WORK INSTRUCTIONS - A precise retyping is required of every line from the one containing "5. More parts follow." down to the one containing "DRY_SPOTS = DRY_NEAR + DRY_FAR", both included, and of no other line.

AVAILABLE DATA -
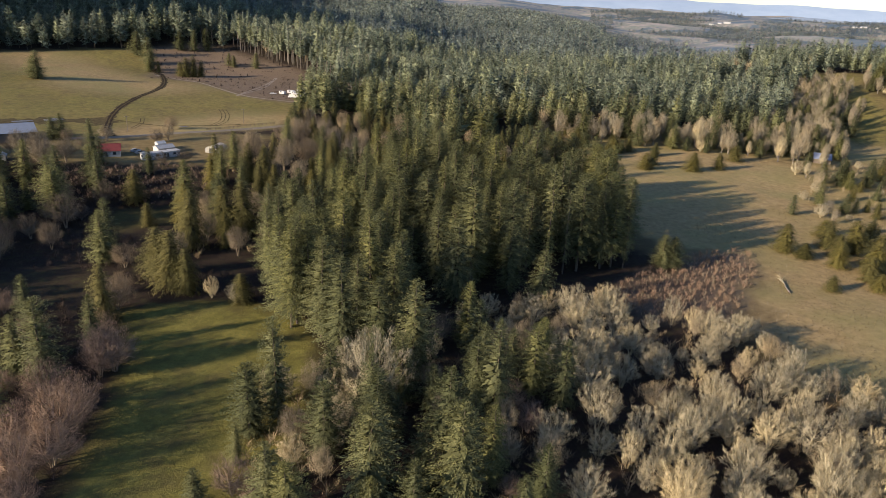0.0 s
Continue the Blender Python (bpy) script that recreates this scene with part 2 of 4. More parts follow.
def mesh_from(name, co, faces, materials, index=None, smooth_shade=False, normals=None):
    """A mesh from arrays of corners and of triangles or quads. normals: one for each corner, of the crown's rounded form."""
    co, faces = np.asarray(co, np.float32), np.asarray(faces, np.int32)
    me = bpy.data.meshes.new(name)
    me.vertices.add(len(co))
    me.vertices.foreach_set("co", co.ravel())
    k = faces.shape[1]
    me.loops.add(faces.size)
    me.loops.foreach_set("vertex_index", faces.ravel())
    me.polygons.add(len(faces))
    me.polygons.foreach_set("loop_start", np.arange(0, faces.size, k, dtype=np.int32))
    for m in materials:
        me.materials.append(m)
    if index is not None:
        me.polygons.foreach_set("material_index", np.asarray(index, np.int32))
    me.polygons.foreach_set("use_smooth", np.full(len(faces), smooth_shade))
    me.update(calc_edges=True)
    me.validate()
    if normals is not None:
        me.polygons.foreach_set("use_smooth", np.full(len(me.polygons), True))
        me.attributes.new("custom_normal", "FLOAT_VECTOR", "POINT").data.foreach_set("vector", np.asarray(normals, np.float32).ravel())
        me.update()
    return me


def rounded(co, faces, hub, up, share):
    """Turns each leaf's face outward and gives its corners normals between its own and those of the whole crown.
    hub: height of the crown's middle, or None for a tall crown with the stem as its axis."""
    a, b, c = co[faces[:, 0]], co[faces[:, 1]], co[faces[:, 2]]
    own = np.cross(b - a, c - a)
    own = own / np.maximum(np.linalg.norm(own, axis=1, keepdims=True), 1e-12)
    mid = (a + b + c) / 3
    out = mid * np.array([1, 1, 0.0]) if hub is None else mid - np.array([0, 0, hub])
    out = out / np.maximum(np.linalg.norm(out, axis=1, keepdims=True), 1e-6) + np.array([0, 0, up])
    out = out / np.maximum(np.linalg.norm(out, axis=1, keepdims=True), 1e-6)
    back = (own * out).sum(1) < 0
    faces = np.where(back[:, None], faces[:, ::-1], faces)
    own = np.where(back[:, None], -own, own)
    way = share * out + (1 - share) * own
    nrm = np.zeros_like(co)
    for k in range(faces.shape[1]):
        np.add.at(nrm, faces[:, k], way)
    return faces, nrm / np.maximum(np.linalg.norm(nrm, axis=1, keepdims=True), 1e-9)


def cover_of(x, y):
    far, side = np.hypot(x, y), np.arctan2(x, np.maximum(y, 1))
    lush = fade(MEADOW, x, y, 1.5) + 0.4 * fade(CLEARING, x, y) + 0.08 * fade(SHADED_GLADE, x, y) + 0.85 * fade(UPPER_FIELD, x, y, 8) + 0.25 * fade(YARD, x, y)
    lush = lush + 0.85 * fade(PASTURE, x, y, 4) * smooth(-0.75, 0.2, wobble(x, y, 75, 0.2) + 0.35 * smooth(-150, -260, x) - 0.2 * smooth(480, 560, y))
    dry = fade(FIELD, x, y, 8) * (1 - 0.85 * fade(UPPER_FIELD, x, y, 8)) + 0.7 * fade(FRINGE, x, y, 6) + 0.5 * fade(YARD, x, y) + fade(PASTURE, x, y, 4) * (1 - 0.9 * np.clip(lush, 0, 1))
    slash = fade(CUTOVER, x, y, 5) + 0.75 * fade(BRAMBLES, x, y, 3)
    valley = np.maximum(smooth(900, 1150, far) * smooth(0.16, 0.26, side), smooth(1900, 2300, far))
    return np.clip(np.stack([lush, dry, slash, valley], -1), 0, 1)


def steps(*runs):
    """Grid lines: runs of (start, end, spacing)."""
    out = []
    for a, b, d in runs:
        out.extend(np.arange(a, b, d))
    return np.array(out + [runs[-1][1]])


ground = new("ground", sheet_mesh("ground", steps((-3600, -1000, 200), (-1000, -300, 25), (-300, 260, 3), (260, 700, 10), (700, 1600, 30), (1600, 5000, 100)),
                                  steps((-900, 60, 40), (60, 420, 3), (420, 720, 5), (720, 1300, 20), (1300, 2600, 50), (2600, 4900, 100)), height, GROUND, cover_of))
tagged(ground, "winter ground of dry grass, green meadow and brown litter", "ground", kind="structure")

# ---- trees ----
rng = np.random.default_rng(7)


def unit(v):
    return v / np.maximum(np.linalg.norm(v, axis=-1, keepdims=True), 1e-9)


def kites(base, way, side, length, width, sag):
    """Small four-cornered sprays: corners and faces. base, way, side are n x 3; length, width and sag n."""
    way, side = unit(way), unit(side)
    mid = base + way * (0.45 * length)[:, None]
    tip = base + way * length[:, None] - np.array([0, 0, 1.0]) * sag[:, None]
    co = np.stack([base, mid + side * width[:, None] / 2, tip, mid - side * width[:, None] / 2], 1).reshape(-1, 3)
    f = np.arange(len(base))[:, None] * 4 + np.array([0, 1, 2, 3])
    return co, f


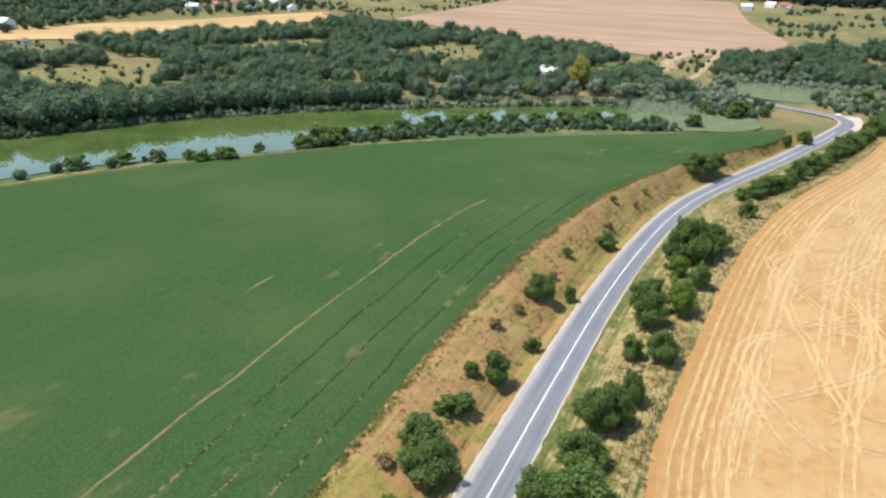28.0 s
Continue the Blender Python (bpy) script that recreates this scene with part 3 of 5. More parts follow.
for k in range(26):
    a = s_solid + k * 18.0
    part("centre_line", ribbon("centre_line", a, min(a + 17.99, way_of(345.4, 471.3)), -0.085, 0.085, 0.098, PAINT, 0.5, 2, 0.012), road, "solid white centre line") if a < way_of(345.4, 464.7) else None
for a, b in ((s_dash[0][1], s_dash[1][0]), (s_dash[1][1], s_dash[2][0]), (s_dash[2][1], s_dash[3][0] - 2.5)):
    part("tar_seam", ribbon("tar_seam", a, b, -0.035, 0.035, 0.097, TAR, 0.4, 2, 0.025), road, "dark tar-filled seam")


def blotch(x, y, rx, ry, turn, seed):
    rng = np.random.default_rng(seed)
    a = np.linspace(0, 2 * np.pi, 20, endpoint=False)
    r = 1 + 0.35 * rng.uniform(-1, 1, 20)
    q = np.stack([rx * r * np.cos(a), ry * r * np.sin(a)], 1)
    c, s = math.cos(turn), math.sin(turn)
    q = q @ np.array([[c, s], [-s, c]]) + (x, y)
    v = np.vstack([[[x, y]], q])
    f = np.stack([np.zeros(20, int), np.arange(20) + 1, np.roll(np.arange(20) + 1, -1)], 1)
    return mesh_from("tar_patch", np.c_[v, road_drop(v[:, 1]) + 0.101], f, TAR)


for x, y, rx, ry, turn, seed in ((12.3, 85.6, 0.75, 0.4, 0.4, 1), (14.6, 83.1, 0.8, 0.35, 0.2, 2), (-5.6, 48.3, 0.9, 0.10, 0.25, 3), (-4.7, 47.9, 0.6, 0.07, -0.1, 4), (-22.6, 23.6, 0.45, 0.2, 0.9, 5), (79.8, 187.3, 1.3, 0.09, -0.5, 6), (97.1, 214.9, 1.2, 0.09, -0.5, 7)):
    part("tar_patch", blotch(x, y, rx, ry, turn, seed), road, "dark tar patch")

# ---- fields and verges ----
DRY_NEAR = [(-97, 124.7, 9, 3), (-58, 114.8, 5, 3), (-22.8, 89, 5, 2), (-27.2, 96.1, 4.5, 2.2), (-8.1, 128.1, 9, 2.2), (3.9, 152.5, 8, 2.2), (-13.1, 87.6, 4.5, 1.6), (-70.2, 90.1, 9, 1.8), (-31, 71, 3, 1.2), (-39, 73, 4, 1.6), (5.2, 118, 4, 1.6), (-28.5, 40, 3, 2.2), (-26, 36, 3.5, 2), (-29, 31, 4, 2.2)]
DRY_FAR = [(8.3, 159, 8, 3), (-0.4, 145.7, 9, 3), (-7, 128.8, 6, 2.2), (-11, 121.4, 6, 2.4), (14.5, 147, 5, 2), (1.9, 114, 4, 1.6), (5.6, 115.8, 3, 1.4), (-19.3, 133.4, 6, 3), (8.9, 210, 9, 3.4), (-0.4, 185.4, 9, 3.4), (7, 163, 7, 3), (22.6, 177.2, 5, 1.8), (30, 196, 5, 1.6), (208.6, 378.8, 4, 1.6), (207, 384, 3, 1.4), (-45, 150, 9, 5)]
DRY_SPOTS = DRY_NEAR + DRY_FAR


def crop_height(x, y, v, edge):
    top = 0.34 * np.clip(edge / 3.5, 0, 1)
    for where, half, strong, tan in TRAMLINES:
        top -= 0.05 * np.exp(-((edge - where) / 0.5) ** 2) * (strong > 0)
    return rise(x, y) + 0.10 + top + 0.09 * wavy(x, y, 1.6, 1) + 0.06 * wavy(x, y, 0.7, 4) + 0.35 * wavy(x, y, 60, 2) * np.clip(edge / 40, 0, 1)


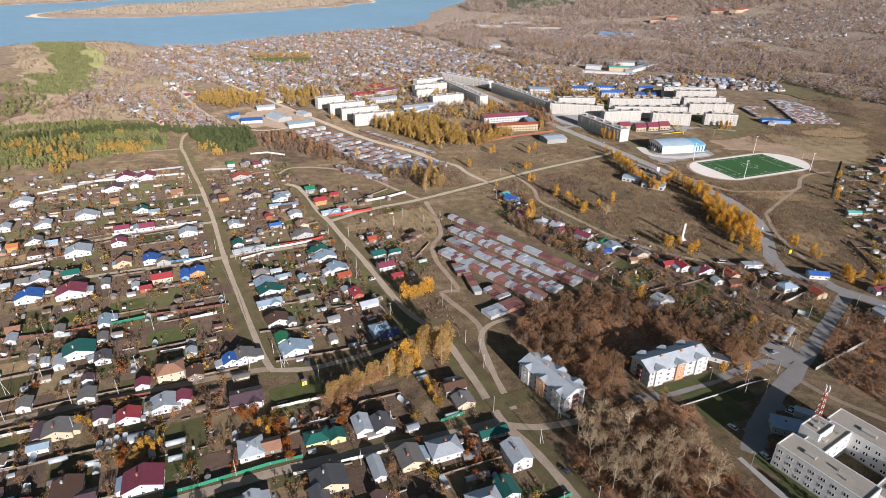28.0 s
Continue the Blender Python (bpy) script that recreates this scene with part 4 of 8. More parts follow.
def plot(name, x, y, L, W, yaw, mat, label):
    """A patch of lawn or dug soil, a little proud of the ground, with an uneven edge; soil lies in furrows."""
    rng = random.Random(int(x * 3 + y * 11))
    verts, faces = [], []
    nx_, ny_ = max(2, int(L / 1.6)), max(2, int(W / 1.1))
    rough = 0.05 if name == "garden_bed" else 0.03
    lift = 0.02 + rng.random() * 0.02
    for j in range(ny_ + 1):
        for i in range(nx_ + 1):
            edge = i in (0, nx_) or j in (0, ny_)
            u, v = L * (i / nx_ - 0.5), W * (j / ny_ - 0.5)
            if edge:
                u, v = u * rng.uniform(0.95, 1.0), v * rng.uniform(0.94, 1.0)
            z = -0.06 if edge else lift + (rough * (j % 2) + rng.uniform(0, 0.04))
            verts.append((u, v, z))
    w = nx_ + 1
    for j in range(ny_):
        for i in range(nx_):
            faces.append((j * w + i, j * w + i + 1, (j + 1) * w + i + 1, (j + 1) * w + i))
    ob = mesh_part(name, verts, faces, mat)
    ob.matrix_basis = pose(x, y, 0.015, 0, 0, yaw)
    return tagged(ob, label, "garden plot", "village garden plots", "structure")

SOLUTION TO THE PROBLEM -
Continue the Blender Python (bpy) script that recreates this scene with part 3 of 5. More parts follow.
for k in range(26):
    a = s_solid + k * 18.0
    part("centre_line", ribbon("centre_line", a, min(a + 17.99, way_of(345.4, 471.3)), -0.085, 0.085, 0.098, PAINT, 0.5, 2, 0.012), road, "solid white centre line") if a < way_of(345.4, 464.7) else None
for a, b in ((s_dash[0][1], s_dash[1][0]), (s_dash[1][1], s_dash[2][0]), (s_dash[2][1], s_dash[3][0] - 2.5)):
    part("tar_seam", ribbon("tar_seam", a, b, -0.035, 0.035, 0.097, TAR, 0.4, 2, 0.025), road, "dark tar-filled seam")


def blotch(x, y, rx, ry, turn, seed):
    rng = np.random.default_rng(seed)
    a = np.linspace(0, 2 * np.pi, 20, endpoint=False)
    r = 1 + 0.35 * rng.uniform(-1, 1, 20)
    q = np.stack([rx * r * np.cos(a), ry * r * np.sin(a)], 1)
    c, s = math.cos(turn), math.sin(turn)
    q = q @ np.array([[c, s], [-s, c]]) + (x, y)
    v = np.vstack([[[x, y]], q])
    f = np.stack([np.zeros(20, int), np.arange(20) + 1, np.roll(np.arange(20) + 1, -1)], 1)
    return mesh_from("tar_patch", np.c_[v, road_drop(v[:, 1]) + 0.101], f, TAR)


for x, y, rx, ry, turn, seed in ((12.3, 85.6, 0.75, 0.4, 0.4, 1), (14.6, 83.1, 0.8, 0.35, 0.2, 2), (-5.6, 48.3, 0.9, 0.10, 0.25, 3), (-4.7, 47.9, 0.6, 0.07, -0.1, 4), (-22.6, 23.6, 0.45, 0.2, 0.9, 5), (79.8, 187.3, 1.3, 0.09, -0.5, 6), (97.1, 214.9, 1.2, 0.09, -0.5, 7)):
    part("tar_patch", blotch(x, y, rx, ry, turn, seed), road, "dark tar patch")

# ---- fields and verges ----
DRY_NEAR = [(-97, 124.7, 9, 3), (-58, 114.8, 5, 3), (-22.8, 89, 5, 2), (-27.2, 96.1, 4.5, 2.2), (-8.1, 128.1, 9, 2.2), (3.9, 152.5, 8, 2.2), (-13.1, 87.6, 4.5, 1.6), (-70.2, 90.1, 9, 1.8), (-31, 71, 3, 1.2), (-39, 73, 4, 1.6), (5.2, 118, 4, 1.6), (-28.5, 40, 3, 2.2), (-26, 36, 3.5, 2), (-29, 31, 4, 2.2)]
DRY_FAR = [(8.3, 159, 8, 3), (-0.4, 145.7, 9, 3), (-7, 128.8, 6, 2.2), (-11, 121.4, 6, 2.4), (14.5, 147, 5, 2), (1.9, 114, 4, 1.6), (5.6, 115.8, 3, 1.4), (-19.3, 133.4, 6, 3), (8.9, 210, 9, 3.4), (-0.4, 185.4, 9, 3.4), (7, 163, 7, 3), (22.6, 177.2, 5, 1.8), (30, 196, 5, 1.6), (208.6, 378.8, 4, 1.6), (207, 384, 3, 1.4), (-45, 150, 9, 5)]
DRY_SPOTS = DRY_NEAR + DRY_FAR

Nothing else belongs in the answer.